I called the triage nurse at my clinic, and was reassured that I probably didn’t need to come in for an X-ray. And I mean, even if I did break a rib, the only real course of treatment is time. That, and opioid painkillers I wouldn’t want to take anyway. So, I may have a broken rib. Or I may just be having ongoing back pain and muscle spasms. Either way, I haven’t slept in a bed, or much at all really, since Monday night. (It’s Thursday as I write this.)

I turned 50 a few months ago. Not “old,” but definitely not “young.” I’m in good health, running regularly (until this week, that is), and way more fit than my dad ever was… at least since his discharge from the army in 1964. But these past couple of days of pain and limited mobility have given me a greater understanding of what he was going through in the final months of his life, last summer. He had fallen too, and broken ribs. He had been on blood thinning medication for decades, so his entire torso was one giant bruise. He refused to go to the hospital.

He fell a few more times. A year ago this week, while my sister-in-law was visiting us, I got a call from my dad’s cell phone. The voice on the other end wasn’t his, but that of an EMT, who informed me he was in my dad’s apartment. He had fallen in the bathroom, and was on the floor for hours before he managed to drag himself to his bedroom, reach for his phone and call 911.

He spent a week in the hospital. After that we moved him from his apartment in Rochester — the apartment my mom had only gotten to spend a couple of months in, the previous summer, before her cancer led to a hospitalization she never came home from — into an assisted living facility in a Minneapolis suburb, so we could see him more regularly.
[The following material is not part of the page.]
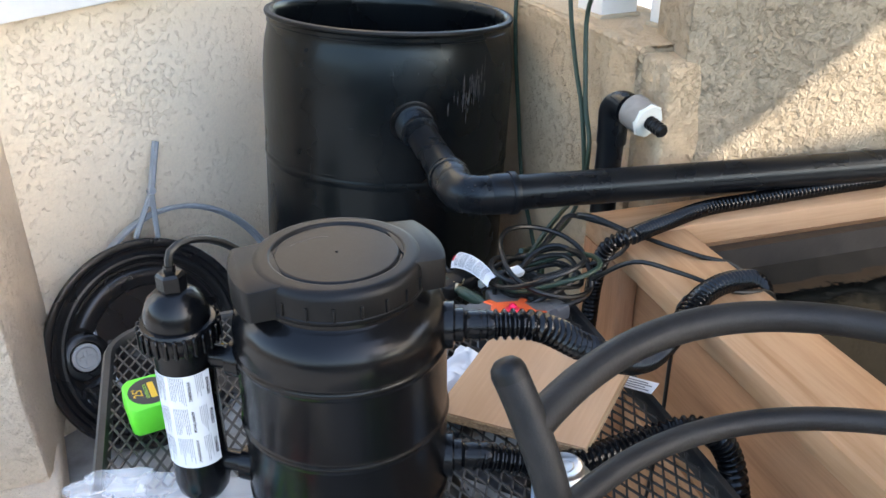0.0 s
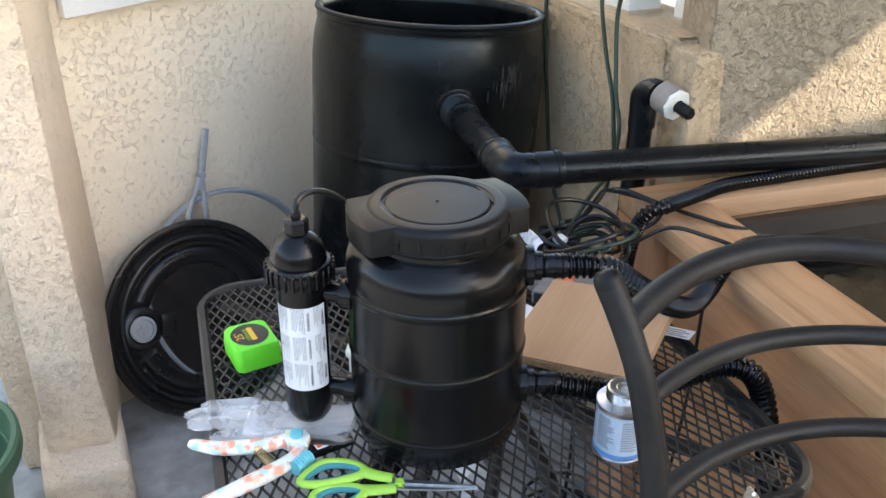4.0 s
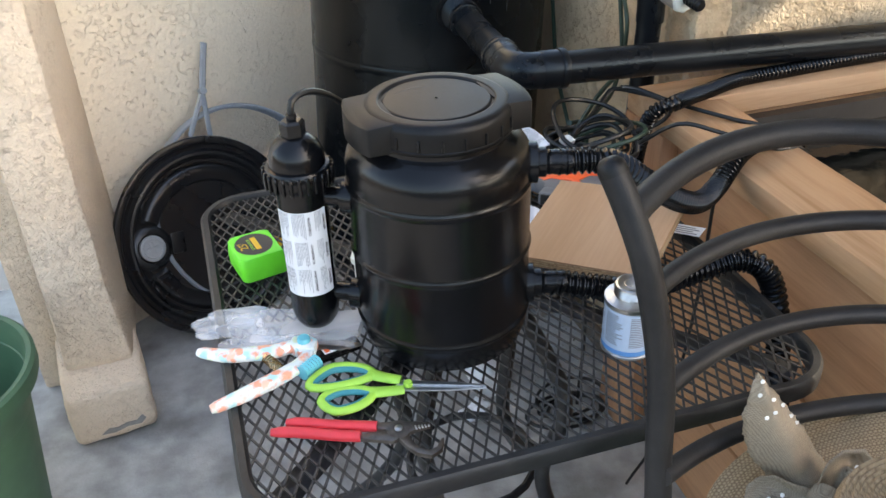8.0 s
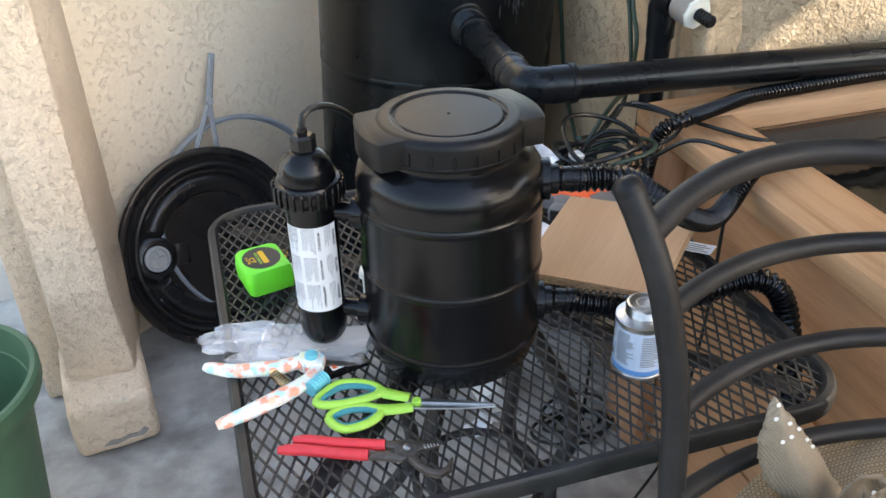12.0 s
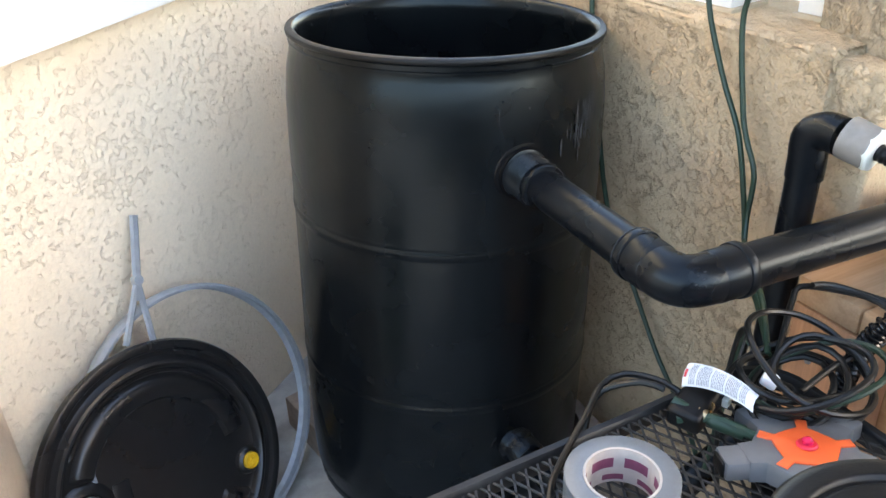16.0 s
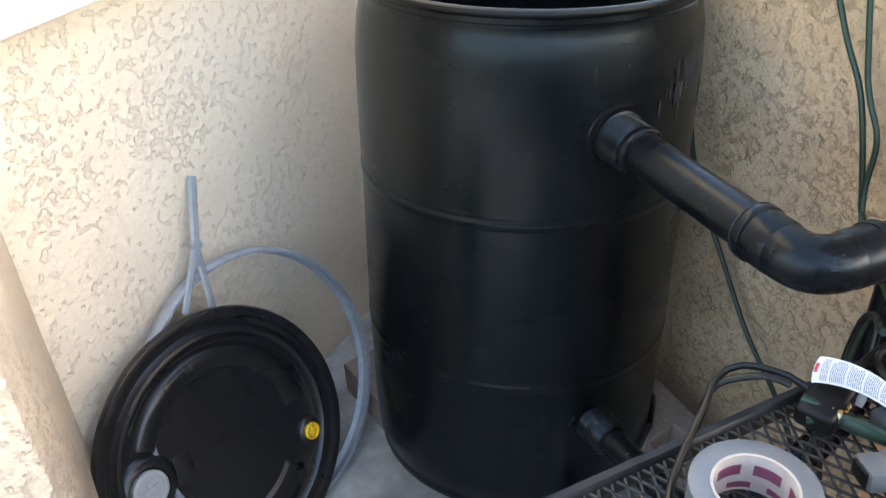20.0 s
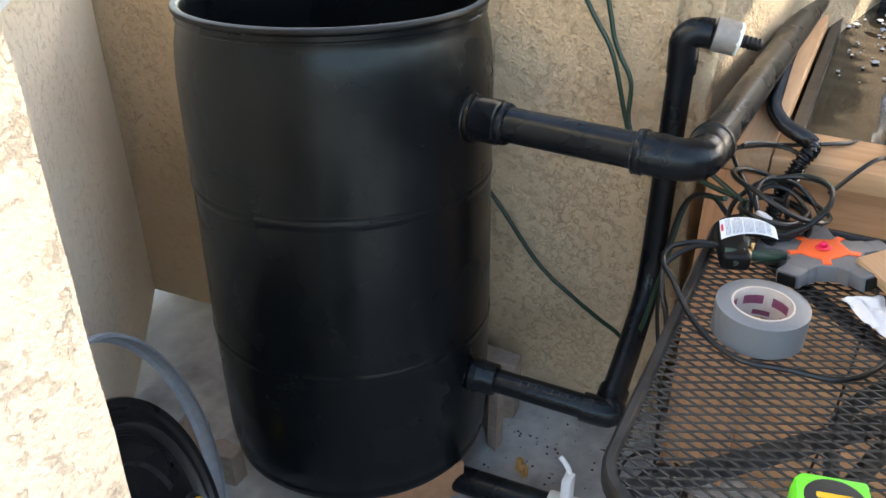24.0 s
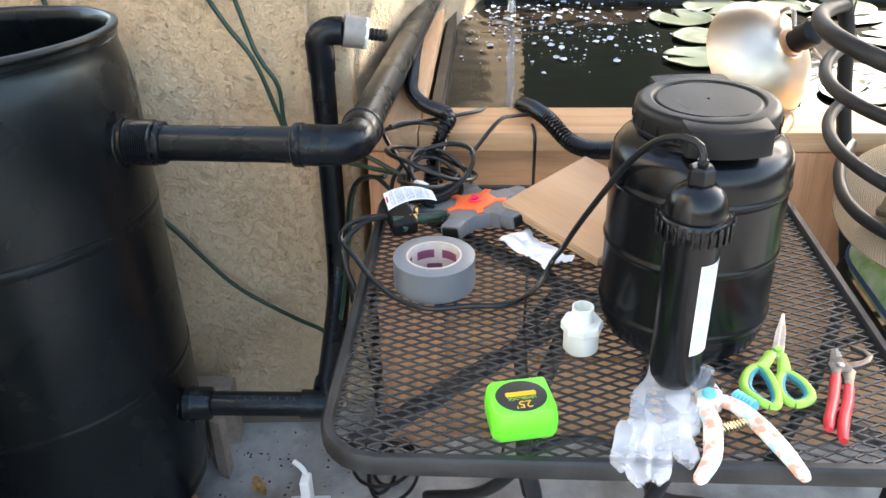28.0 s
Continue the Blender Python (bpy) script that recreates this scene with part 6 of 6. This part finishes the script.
for x in (0.215, 0.625):
    part("front_leg", sweep(smooth_path([(x, -0.10, SZ), (x, -0.13, 0.3), (x, -0.17, 0.0)], 0.03), 0.0125, 12), M["chair"], chair)
    part("leg_brace", sweep([(x, -0.10, SZ - 0.02), (x, 0.335, 0.30)], 0.009, 8), M["chair"], chair)
cu_ = bmesh.new()
ol = round_rect(0.195, 0.648, -0.12, 0.338, 0.13, 10)
mx, my = 0.4215, 0.109
rings = []
for f, zz in ((0.97, 0.556), (1.0, 0.567), (1.015, 0.585), (1.0, 0.603), (0.94, 0.615), (0.7, 0.625), (0.35, 0.629)):
    rings.append([cu_.verts.new((mx + (x - mx) * f, my + (y - my) * f, zz + 0.003 * noise.noise((x * 20, y * 20, zz * 9)))) for x, y in ol])
for a, b in zip(rings, rings[1:]):
    for i in range(len(ol)):
        j = (i + 1) % len(ol)
        cu_.faces.new((a[i], a[j], b[j], b[i]))
cu_.faces.new(rings[0][::-1])
cu_.faces.new(rings[-1])
cush = thing("seat_cushion", pose(0, 0, 0), "green tropical leaf-print cushion on the chair seat", "cushion")
part("pad", cu_, M["leaf_green"], cush)
part("piping", sweep([(mx + (x - mx) * 1.015, my + (y - my) * 1.015, 0.585) for x, y in ol + [ol[0]]], 0.005, 8), M["navy"], cush, "dark blue piping")

HAT_N = Vector((-0.259, 0.096, 0.961))
hat = thing("straw_hat", Matrix.Translation((0.406, 0.244, 0.757)) @ HAT_N.to_track_quat("Z", "Y").to_matrix().to_4x4(), "wide-brimmed woven straw hat lying on the chair cushion", "hat")


def hat_sag(v):
    """The side of the brim away from the chair's back droops on to the cushion."""
    r = math.hypot(v.co.x, v.co.y)
    w = hat.matrix_basis.to_3x3() @ v.co
    if r > 0.095:
        d = max(0.0, -w.y / r) ** 1.5
        v.co.z -= 0.105 * d * ((r - 0.095) / 0.1) ** 1.2
        a = math.atan2(v.co.y, v.co.x)
        v.co.z += (r - 0.095) * 0.05 * math.sin(3 * a + 1.0)


hb = lathe([(0.193, -0.003)] + [(0.193 - 0.0049 * k, 0.0012 * (k % 2)) for k in range(26)] + [(0.066, 0.002)], 96, caps=False)
for v in hb.verts:
    hat_sag(v)
brim = part("brim", hb, M["straw"], hat, "tightly woven straw brim")
sm = brim.modifiers.new("thickness", "SOLIDIFY")
sm.thickness = 0.0025
cp = [(0.0925, 0.002), (0.091, 0.02), (0.089, 0.045), (0.087, 0.066), (0.083, 0.078), (0.078, 0.085)]
for k in range(12):
    r0 = 0.076 - 0.0063 * k
    cp += [(r0, 0.0885 + 0.0004 * k), (r0 - 0.0024, 0.0905 + 0.0004 * k), (r0 - 0.0048, 0.0885 + 0.0004 * k)]
cp += [(0.0, 0.093)]
part("crown", lathe([(r * 0.80, z) for r, z in cp], 72, None, pose(0.018, 0, 0), caps=False), M["straw"], hat, "round crown with coiled braid on top")


def strip(pts, widths, fold, name, parent, label):
    """A band of cloth along a path, folded a little along its middle."""
    bm = bmesh.new()
    path = smooth_path(pts, 0.008)
    rows = []
    for i, p in enumerate(path):
        f = i / (len(path) - 1)
        w = widths(f)
        t = (path[min(i + 1, len(path) - 1)] - path[max(i - 1, 0)]).normalized()
        side = t.cross(Vector((-0.3, -0.9, 0.35))).normalized()
        nrm = side.cross(t)
        row = []
        for k in range(9):
            s = k / 4 - 1
            q = p + side * (w * s) + nrm * (fold * (s * s - 0.4) + 0.006 * noise.noise(p * 30 + Vector((s * 2, 0, 0))))
            q += side * (0.0025 * noise.noise(q * 200) * abs(s))
            row.append(bm.verts.new(q))
        rows.append(row)
    for a, b in zip(rows, rows[1:]):
        for k in range(8):
            bm.faces.new((a[k], a[k + 1], b[k + 1], b[k]))
    ob = part(name, bm, M["burlap"], parent, label)
    sm = ob.modifiers.new("thickness", "SOLIDIFY")
    sm.thickness = 0.0015
    return ob


bow = thing("burlap_bow", pose(0, 0, 0), "frayed burlap bow with white dots tied on the straw hat", "bow")


def tail_point(f, s):
    """A place on the stiff tail: f from its folded foot to its tip, s from its left edge to its right."""
    lt = ((0.355, 0.738), (0.327, 0.773), (0.312, 0.806), (0.303, 0.839), (0.304, 0.868), (0.3095, 0.893))
    rt = ((0.423, 0.737), (0.404, 0.764), (0.386, 0.795), (0.366, 0.822), (0.340, 0.856), (0.3115, 0.893))
    i = min(4, int(f * 5))
    u = f * 5 - i
    a, b = Vector(lt[i]).lerp(Vector(lt[i + 1]), u), Vector(rt[i]).lerp(Vector(rt[i + 1]), u)
    p = a.lerp(b, s)
    y = 0.378 - 0.030 * math.sin(3.1416 * s) * (1 - f) ** 0.7 + 0.010 * math.cos(s * 6) * f * (1 - f) - 0.05 * max(0, 0.2 - f) + 0.004 * noise.noise((p.x * 40, p.y * 40, 1))
    rag = abs(2 * s - 1) ** 6
    return Vector((p.x + 0.004 * rag * noise.noise((f * 90, s * 2, 4)), y, p.y + 0.003 * rag * noise.noise((s * 30, f * 80, 2)) - 0.010 * max(0.0, 0.5 - s) * max(0.0, f - 0.8) * 5 * (1 + noise.noise((s * 40, 1, 1)))))


tl = bmesh.new()
rows = [[tl.verts.new(tail_point(i / 48, k / 16)) for k in range(17)] for i in range(49)]
for a, b in zip(rows, rows[1:]):
    for k in range(16):
        tl.faces.new((a[k], a[k + 1], b[k + 1], b[k]))
tail = part("tail", tl, M["burlap"], bow, "stiff pointed burlap tail with frayed edges")
sm = tail.modifiers.new("thickness", "SOLIDIFY")
sm.thickness = 0.0014
part("fold", sweep(smooth_path([tail_point(0.02, 0.0), tail_point(0.05, 0.25) + Vector((0, -0.012, -0.008)), tail_point(0.03, 0.6) + Vector((0, -0.014, -0.008)), tail_point(0.0, 1.0)], 0.006), lambda i, d: 0.009 + 0.002 * math.sin(d * 60), 10, flat=0.6), M["burlap"], bow)
strip([(0.385, 0.335, 0.742), (0.392, 0.335, 0.762), (0.405, 0.338, 0.785), (0.418, 0.335, 0.778), (0.415, 0.322, 0.755), (0.40, 0.312, 0.740)], lambda f: 0.016, 0.008, "loop", bow, "puckered burlap loop with white dots")
strip([(0.372, 0.330, 0.745), (0.350, 0.345, 0.752), (0.330, 0.36, 0.757), (0.315, 0.352, 0.745), (0.335, 0.328, 0.738)], lambda f: 0.011, 0.006, "loop", bow, "puckered burlap loop with white dots")
strip([(0.372, 0.325, 0.742), (0.368, 0.30, 0.752), (0.36, 0.27, 0.750), (0.355, 0.25, 0.738)], lambda f: 0.018, 0.008, "streamer", bow, "short burlap streamer")
part("knot", lathe([(0, -0.018), (0.012, -0.013), (0.016, 0), (0.012, 0.013), (0, 0.018)], 16, None, pose(0.375, 0.326, 0.752, 0, 70, 40)), M["burlap"], bow)
for f, s in ((0.95, 0.5), (0.85, 0.2), (0.84, 0.62), (0.74, 0.5), (0.74, 0.88), (0.64, 0.9), (0.55, 0.93), (0.68, 0.3)):
    q = tail_point(f, s) + Vector((0, -0.0016, 0))
    part("dot", lathe([(0, 0.0006), (0.0019, 0.0004), (0.0023, 0)], 10, None, along(q, q + Vector((-0.3, -0.9, 0.25))), caps=False), M["dot"], bow)
for q in ((0.394, 0.330, 0.772), (0.404, 0.333, 0.788), (0.412, 0.330, 0.768), (0.337, 0.348, 0.757), (0.325, 0.352, 0.752), (0.402, 0.325, 0.757)):
    part("dot", lathe([(0, 0.0010), (0.0020, 0.0008), (0.0024, 0)], 10, None, along(Vector(q) + Vector((-0.002, -0.010, 0.005)), Vector(q) + Vector((-0.35, -0.9, 0.5))), caps=False), M["dot"], bow)

# ---- green planter and things seen through the mesh ----
pot = thing("planter_pot", pose(-0.735, 1.285, 0), "big faded green plastic planter pot with a rolled rim", "pot")
part("shell", lathe([(0, 0.0), (0.13, 0.0), (0.14, 0.006), (0.185, 0.385), (0.192, 0.39), (0.210, 0.397), (0.213, 0.407), (0.213, 0.433), (0.207, 0.439), (0.198, 0.437), (0.193, 0.423), (0.157, 0.19), (0.0, 0.18)], 64), M["pot_green"], pot)
part("soil", lathe([(0, 0.190), (0.150, 0.190), (0.158, 0.186)], 40, caps=False), M["soil"], pot)

# ---- clip lamp over the pond ----
cl = thing("clamp_lamp", Matrix.Translation((0.775, 0.462, 0.918)) @ Vector((-0.62, -0.42, 0.55)).to_track_quat("Z", "Y").to_matrix().to_4x4() @ Matrix.Scale(1.18, 4), "spun aluminium clamp lamp leaning on the pond rail", "lamp")
part("reflector", lathe([(0.105, -0.045), (0.107, -0.046), (0.104, -0.038), (0.085, -0.010), (0.060, 0.010), (0.040, 0.020), (0.030, 0.024), (0.026, 0.030), (0.0225, 0.030), (0.026, 0.022), (0.038, 0.017), (0.058, 0.007), (0.083, -0.012), (0.1025, -0.040), (0.105, -0.045)], 56, caps=False), M["alu"], cl)
sock = part("socket", lathe([(0.022, 0.020), (0.022, 0.034), (0.0185, 0.036), (0.0185, 0.050), (0.021, 0.052), (0.021, 0.075), (0.014, 0.082), (0.006, 0.084), (0.006, 0.095), (0, 0.095)], 28), M["cap"], cl, "black lamp socket")
part("collar", lathe([(0.0225, 0.022), (0.0228, 0.036), (0.019, 0.037)], 28, caps=False), M["copper"], sock)
part("clamp", sweep(smooth_path([(0.0, 0.020, 0.045), (0.03, 0.055, 0.03), (0.05, 0.06, -0.02), (0.062, 0.02, -0.06)], 0.01), 0.004, 8), M["steel"], cl)
part("guard_wire", sweep(smooth_path([(0.02, -0.02, 0.05), (0.07, -0.055, 0.02), (0.088, -0.058, -0.045)], 0.01), 0.0016, 6), M["steel"], cl)

# ---- on the water ----
rp_ = random.Random(21)


def lily_pad(x, y, r, rz):
    bm = bmesh.new()
    n = 36
    c = bm.verts.new((0, 0, 0.002))
    rim_ = []
    for ring, f in ((0, 0.5), (1, 0.92), (2, 1.0)):
        row = []
        for i in range(n + 1):
            a = radians(12) + (6.28319 - radians(24)) * i / n
            rr = r * f * (1 + 0.03 * noise.noise((x * 9 + math.cos(a) * 2, y * 9 + math.sin(a) * 2, 1)))
            row.append(bm.verts.new((rr * math.cos(a), rr * math.sin(a), 0.002 + (0.004 if ring == 2 else 0.0) * (1 + noise.noise((a * 2, x, y))))))
        rim_.append(row)
    for i in range(n):
        bm.faces.new((c, rim_[0][i], rim_[0][i + 1]))
        for a, b in zip(rim_, rim_[1:]):
            bm.faces.new((a[i], b[i], b[i + 1], a[i + 1]))
    pad = solid("lily_pad", bm, M["lily"], pose(x, y, WATER_Z + 0.004, 0, 0, rz), "pale green lily pad floating flat on the water", "lily pad", "lily pads")
    sm = pad.modifiers.new("thickness", "SOLIDIFY")
    sm.thickness = 0.0015
    return pad


for x, y, r, rz in ((1.80, 0.435, 0.098, 20), (1.93, 0.305, 0.10, 140), (1.59, 0.415, 0.082, 250), (1.385, 0.47, 0.090, 80), (1.92, 0.09, 0.09, 200), (1.10, 0.15, 0.09, 310), (1.91, -0.08, 0.11, 30), (1.74, -0.16, 0.11, 120), (1.55, -0.10, 0.09, 60)):
    lily_pad(x, y, r, rz)
fo = bmesh.new()
for k in range(420):
    x, y = rp_.gauss(1.76, 0.23), rp_.gauss(0.84, 0.20)
    if 1.25 < x < 2.07 and 0.35 < y < 1.11:
        s = rp_.choice((0.002, 0.0025, 0.003, 0.003, 0.004, 0.005, 0.006, 0.008, 0.012))
        n = 9
        vs = [fo.verts.new((x + s * (1 + 0.55 * noise.noise((x * 50, y * 50, j * 0.7))) * math.cos(6.28319 * j / n) * 1.3, y + s * (1 + 0.4 * noise.noise((y * 50, x * 50, j))) * math.sin(6.28319 * j / n) * 0.8, WATER_Z + 0.004)) for j in range(n)]
        c = fo.verts.new((x, y, WATER_Z + 0.0055 + s * 0.12))
        for j in range(n):
            fo.faces.new((vs[j], vs[(j + 1) % n], c))
solid("foam", fo, M["foam"], pose(0, 0, 0), "white flecks of foam drifting round the falling water", "foam", kind="stuff")
st = bmesh.new()
for k in range(5):
    ox, oy = rp_.uniform(-0.012, 0.012), rp_.uniform(-0.016, 0.016)
    sweep([(1.905 + ox * (1 + 0.3 * j / 14) + 0.004 * noise.noise((k, j * 0.7, 3)), 0.945 + oy + 0.004 * noise.noise((k, j * 0.6, 9)), 1.30 - j * 0.0418) for j in range(15)], lambda i, d: 0.006 + 0.002 * math.sin(i * 1.9), 8, st)
solid("water_stream", st, M["stream"], pose(0, 0, 0), "thin stream of water falling into the pond", "water stream")
fl_ = thing("red_flower", pose(1.80, -0.085, WATER_Z), "small bright red flower standing in the pond", "flower")
part("stem", sweep([(0, 0, -0.1), (0.005, 0, 0.04), (0, 0, 0.07)], 0.003, 6), M["lily"], fl_)
for k in range(9):
    part("petal", lathe([(0, -0.022), (0.010, -0.010), (0.012, 0.006), (0.0, 0.026)], 8, None, pose(0, 0, 0.085, 0, 0, 40 * k) @ pose(0.012, 0, 0, 0, 35 if k % 2 else 65, 0)), M["red_petal"], fl_)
It was pretty much a steady decline for the next three months.

A couple of weeks after we moved him in, he had us buy him a lift chair. I had no intention of keeping it after he was gone. But I’ve wished the past couple of nights that I had it. We don’t even own a recliner. I’ve been sleeping awkwardly in an armchair with my legs up on an ottoman and a pillow behind my back. It’s not great.

What does this all have to do with the sparrow? Maybe not much. But I’m just thinking about the simultaneous fragility and resilience of life, and the ways that our poor choices can come back to haunt us.

Also, I think the sound of an agitated sparrow is probably going to trigger a Pavlovian response of back spasms and visions of bats flying at my face for the rest of my life.


Postscript: About an hour after I wrote this, my daughter noticed there was a wild turkey sitting on our fence, then it jumped to our neighbors’ garage roof. The wildlife adventures continue.